As of June 30, generic triple-A general obligation bonds due in 2041 were yielding 4.35%, while the 30-year Treasury bond was yielding 4.38% — a muni-to-Treasury ratio of 99.3%, according to Municipal Market Data. Triple-A muni yields in 30 years as a percentage of Treasuries were as low as 98.2% and as high as 107% between April 6 and June 30, according to MMD.

“More sophisticated institutions recognized the excellent relative-value opportunity that municipals represented in 2011. Banks likely recognized that value and added to their exposure as needed,” Pietronico added.

In all of 2010, banks held municipal debt totaling $179.62 billion on a cost basis as of Dec. 31 — up 13.7%, the highest yearly increase on record — up from the previous year when they owned $157.99 billion, according to the data.

George Friedlander, chief municipal strategist at Citi, said banks increased their direct private purchases in the municipal sector in 2011 as part of their overall strategic business plans, while they also continued to purchase bank-eligible bonds and bank-qualified bonds that were issued in 2009 and 2010 under the American Recovery and Reinvestment Act.

“Banks made a conscious decision to reallocate a modest proportion of assets away from the paltry yields on high-grade taxables into munis to increase the after-tax yield spread versus their borrowing costs,” he said.

In addition, he said many others continued to purchase taxable municipal bonds even after the sale of new Build America Bonds authorized under the ARRA expired.

In the first half of the year, Citi ranked first among the top 500 bank holders of municipal debt, though it only expanded its portfolio by 0.3% to $14.98 billion from $14.93 billion as of Dec. 31.

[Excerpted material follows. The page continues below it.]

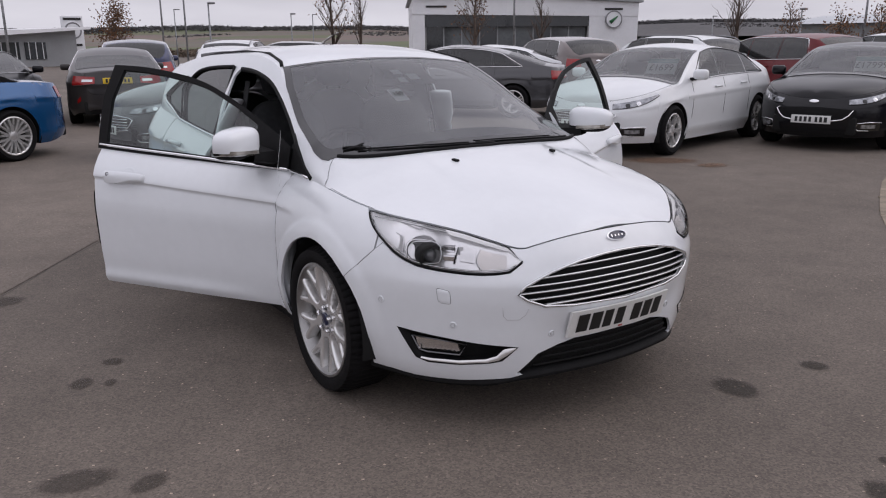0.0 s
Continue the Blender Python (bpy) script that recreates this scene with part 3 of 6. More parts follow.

Second-place Wells Fargo Bank demonstrated the largest mid-year increase in its muni portfolio, growing 54.8% to $14.80 billion as of June 30, from $9.56 billion at the close of 2010.

Bank of New York Mellon, which ranked 14th among top holders, showed the second-highest increase, boosting its muni portfolio by 107.9% to $1.25 billion from $605 million at the end of 2010.

While Bank of America showed the largest decline in its municipal assets, dropping 31.6% to $3.69 billion from $5.40 billion, it still managed to snag sixth place overall among the top holders.

U.S. banks generally saw solid profits in 2011 largely due to a steady rise in net interest income, banks’ largest revenue component, as a result of a decline in central bank rates and funding costs, according to a recent Deutsche Bank report on bank profitability. In addition, banks have also seen a rebound in trading income due to the broad-based rally in the financial markets following the official end of the financial crisis two years ago, the report said.

Overall, banks have added to their municipal portfolios every year dating back to 1996, when they held a total of $75.022 billion on a cost basis, according to the Highline data. That was up 1.7% from the year before, when holdings dropped 5.5% to $73.80 billion from $78.05 billion in 1994.